Pour Luc Dufraisse, représentant FO, superviseur à Paris-Charles de Gaulle, « le projet d’accord initial, élaboré par la direction, a été considérablement enrichi par la négociation, notamment s’agissant des volets prévention et accompagnement ». Côté CFDT, Brigitte Waintraub, déléguée syndicale, affiche une ambition : « Nous voulons voir baisser les ICP. S’ils ne baissent pas, il faut que les conséquences pour les salariés diminuent ». Ce qui implique un changement de culture. « Avant, si un agent se faisait agresser, c’était de sa faute. Aujourd’hui, le discours commence à changer », ajoute-t-elle.

Le fait que les organisations syndicales aient pris soin de désigner des négociateurs issus des entités les plus concernées par ce phénomène (en particulier l’exploitation) a permis l’élaboration de dispositifs en adéquation avec la réalité vécue par le personnel sur le terrain. Un agent, victime d’ICP, pourra répondre : « Je ne suis plus en mesure de traiter votre demande. Je vais chercher quelqu’un ». Un manager aguerri prendra alors le relais. En outre, un cabinet extérieur est chargé de mesurer la violence du phénomène « incivilités » et de connaître le ressenti des salariés.

Un thème peu traité dans les branches

Enfin, les victimes d’ICP seront systématiquement accompagnées par le service juridique et d’assistance sociale.

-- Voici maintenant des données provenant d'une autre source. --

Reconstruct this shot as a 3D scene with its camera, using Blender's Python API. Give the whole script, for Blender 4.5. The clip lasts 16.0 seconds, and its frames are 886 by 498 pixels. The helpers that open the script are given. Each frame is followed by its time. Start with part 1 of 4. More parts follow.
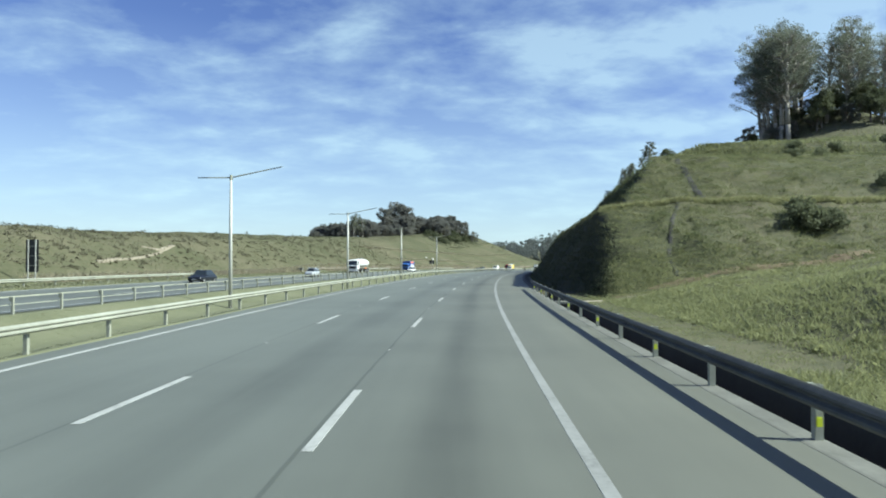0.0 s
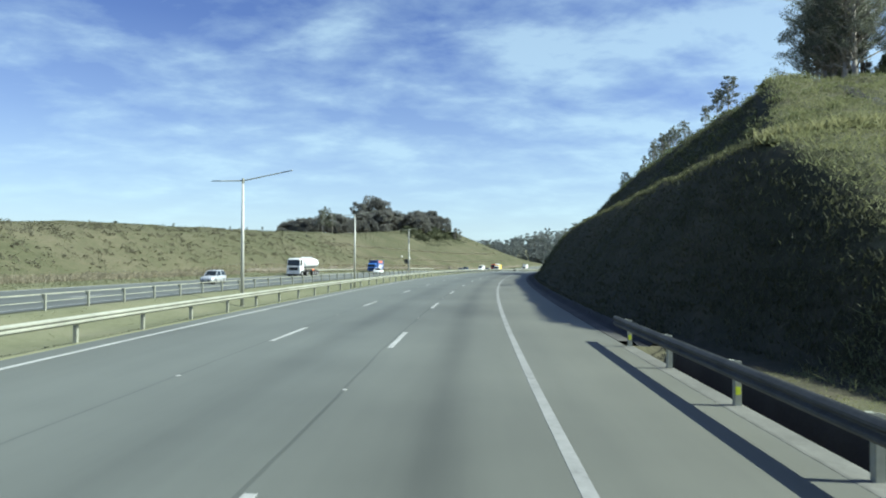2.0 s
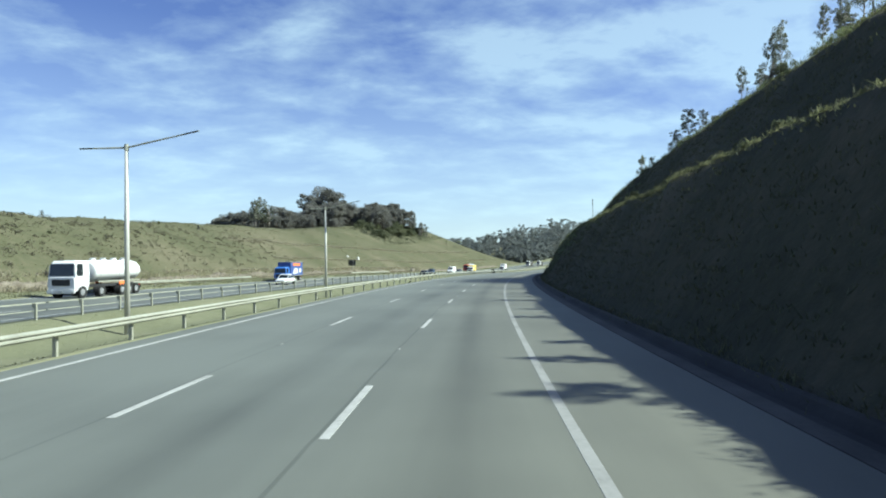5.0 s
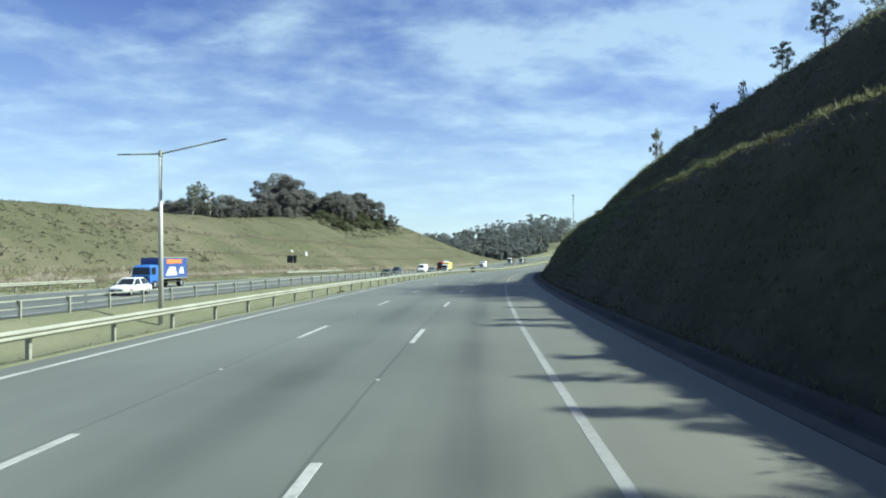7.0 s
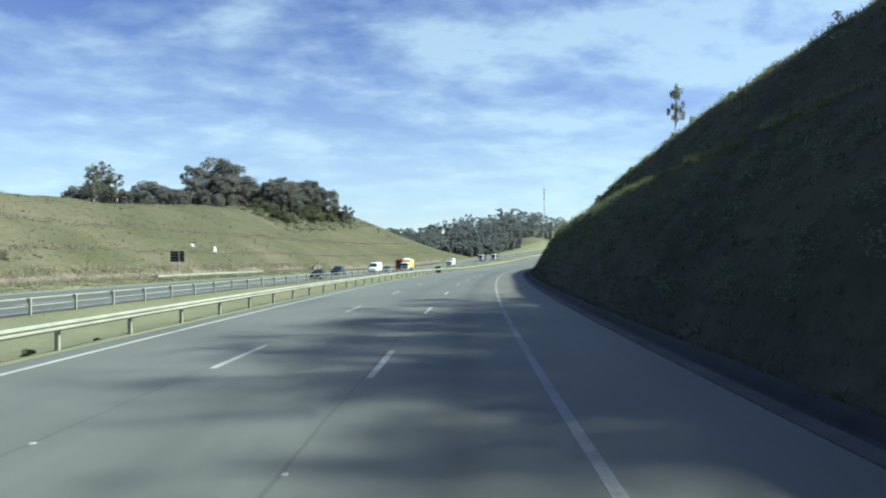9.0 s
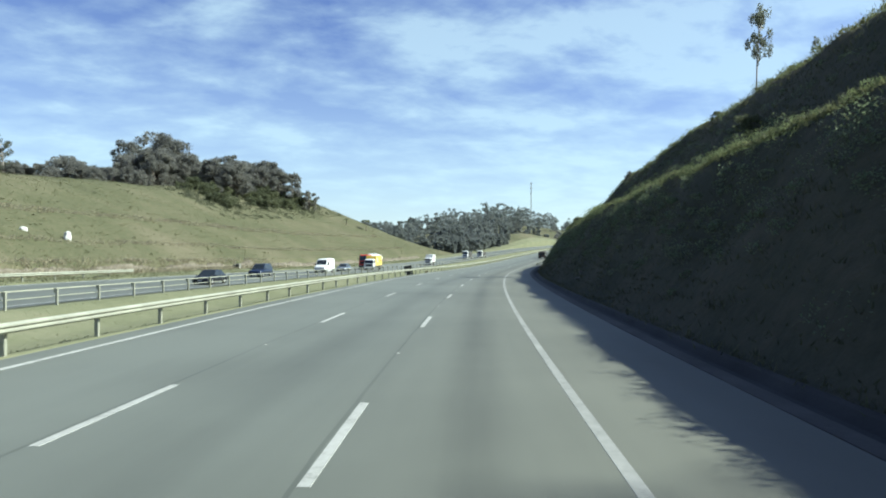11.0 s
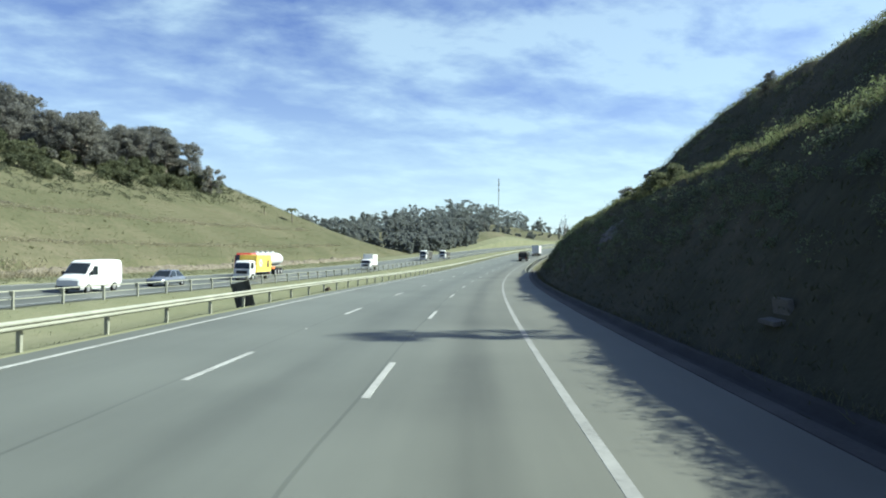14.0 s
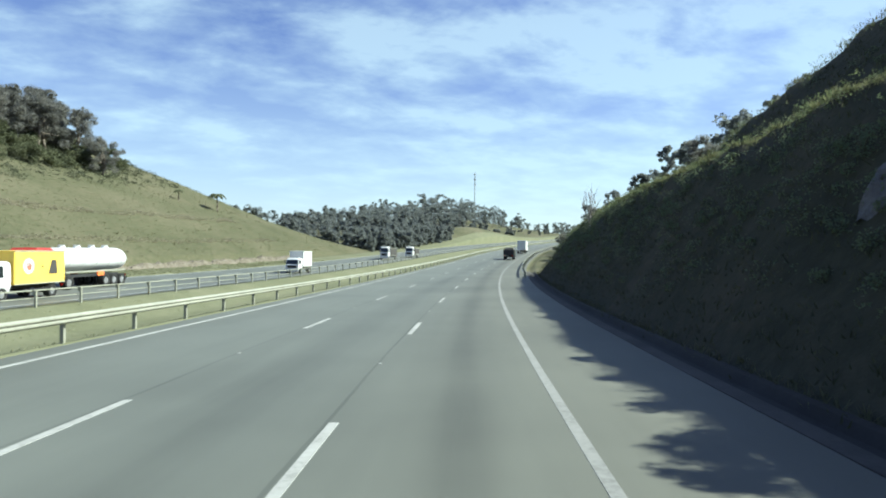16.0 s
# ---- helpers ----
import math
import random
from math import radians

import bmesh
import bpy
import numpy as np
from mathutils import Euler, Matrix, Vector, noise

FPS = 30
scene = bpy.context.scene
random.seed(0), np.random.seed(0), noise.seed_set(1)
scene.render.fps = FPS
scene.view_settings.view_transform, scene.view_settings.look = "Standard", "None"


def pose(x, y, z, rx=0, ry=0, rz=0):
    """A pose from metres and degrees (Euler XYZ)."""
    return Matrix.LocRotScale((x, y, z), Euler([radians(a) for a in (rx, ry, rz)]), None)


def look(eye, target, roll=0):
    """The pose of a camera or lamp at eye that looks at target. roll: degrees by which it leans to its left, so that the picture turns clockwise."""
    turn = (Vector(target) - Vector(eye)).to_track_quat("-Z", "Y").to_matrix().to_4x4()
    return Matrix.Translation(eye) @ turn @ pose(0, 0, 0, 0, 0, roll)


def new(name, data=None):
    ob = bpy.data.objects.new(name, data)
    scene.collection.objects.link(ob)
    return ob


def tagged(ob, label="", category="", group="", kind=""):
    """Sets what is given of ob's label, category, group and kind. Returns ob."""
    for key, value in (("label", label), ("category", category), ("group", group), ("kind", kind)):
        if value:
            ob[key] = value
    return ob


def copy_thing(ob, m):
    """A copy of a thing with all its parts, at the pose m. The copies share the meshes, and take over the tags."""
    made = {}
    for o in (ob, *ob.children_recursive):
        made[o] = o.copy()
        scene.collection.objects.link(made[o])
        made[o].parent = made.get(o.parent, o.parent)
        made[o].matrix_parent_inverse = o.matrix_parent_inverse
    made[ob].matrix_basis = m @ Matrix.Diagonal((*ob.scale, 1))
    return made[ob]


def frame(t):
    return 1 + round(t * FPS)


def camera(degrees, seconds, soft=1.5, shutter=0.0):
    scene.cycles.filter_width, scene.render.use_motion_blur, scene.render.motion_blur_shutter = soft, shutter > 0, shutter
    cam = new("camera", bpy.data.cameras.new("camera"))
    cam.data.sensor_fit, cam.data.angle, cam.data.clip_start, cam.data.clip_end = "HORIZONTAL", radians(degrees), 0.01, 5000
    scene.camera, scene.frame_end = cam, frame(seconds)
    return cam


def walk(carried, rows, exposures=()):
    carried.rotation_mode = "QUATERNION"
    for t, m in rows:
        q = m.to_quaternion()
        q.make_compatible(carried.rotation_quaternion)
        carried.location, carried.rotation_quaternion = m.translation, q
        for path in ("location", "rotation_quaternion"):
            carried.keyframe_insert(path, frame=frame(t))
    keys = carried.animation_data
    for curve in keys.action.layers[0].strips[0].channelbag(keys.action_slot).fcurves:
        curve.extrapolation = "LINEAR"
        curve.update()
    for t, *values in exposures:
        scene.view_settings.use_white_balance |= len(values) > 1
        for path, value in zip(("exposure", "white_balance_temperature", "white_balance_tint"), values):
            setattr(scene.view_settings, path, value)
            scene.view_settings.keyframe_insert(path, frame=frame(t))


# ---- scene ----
# The road bends steadily to the right; every place is given as (s, lat, z):
# metres along the right-hand edge line, metres to the right of it, metres above the road there.
KAPPA = 9.194e-04


def crest(s):
    """Height of the edge line: a gentle fall, a sag, then a long climb."""
    fall = 5.0e-5
    if s < 0:
        return 0.0
    if s < 330:
        return -fall * s * s / 2
    g0, z0, g1 = -fall * 330, -fall * 330 * 330 / 2, 0.03
    k = (g1 - g0) / 150
    if s < 480:
        d = s - 330
        return z0 + g0 * d + k * d * d / 2
    z1 = z0 + g0 * 150 + k * 150 * 150 / 2
    if s < 900:
        return z1 + (s - 480) * g1
    return z1 + 420 * g1 + min(s - 900, 600) * 0.005


def lerp(x, xs, ys):
    return float(np.interp(x, xs, ys))


def section(lat):
    """Height of the pavements and the median against the edge line."""
    return lerp(lat, [-60, -46, -44, -40, -39.2, -26.6, -25.6, -24, -21.4, -19, -16, -14, -13.2, 12], [0.7, 0.45, 0.40, 0.12, 0.05, -0.35, -0.42, -0.85, -1.35, -1.25, -0.6, -0.08, 0, 0])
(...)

Au total, ces négociations ont été innovantes, tant dans leur objet – ce thème a été jusqu’ici relativement peu traité dans les branches et dans les entreprises – qu’en termes de méthode, en permettant aux organisations syndicales de coconstruire avec la direction des dispositifs au cœur de la vie des salariés. Et si d’autres transporteurs comme la SNCF s’inspirait de cet accord ? C’est en tout cas le souhait exprimé par Force ouvrière.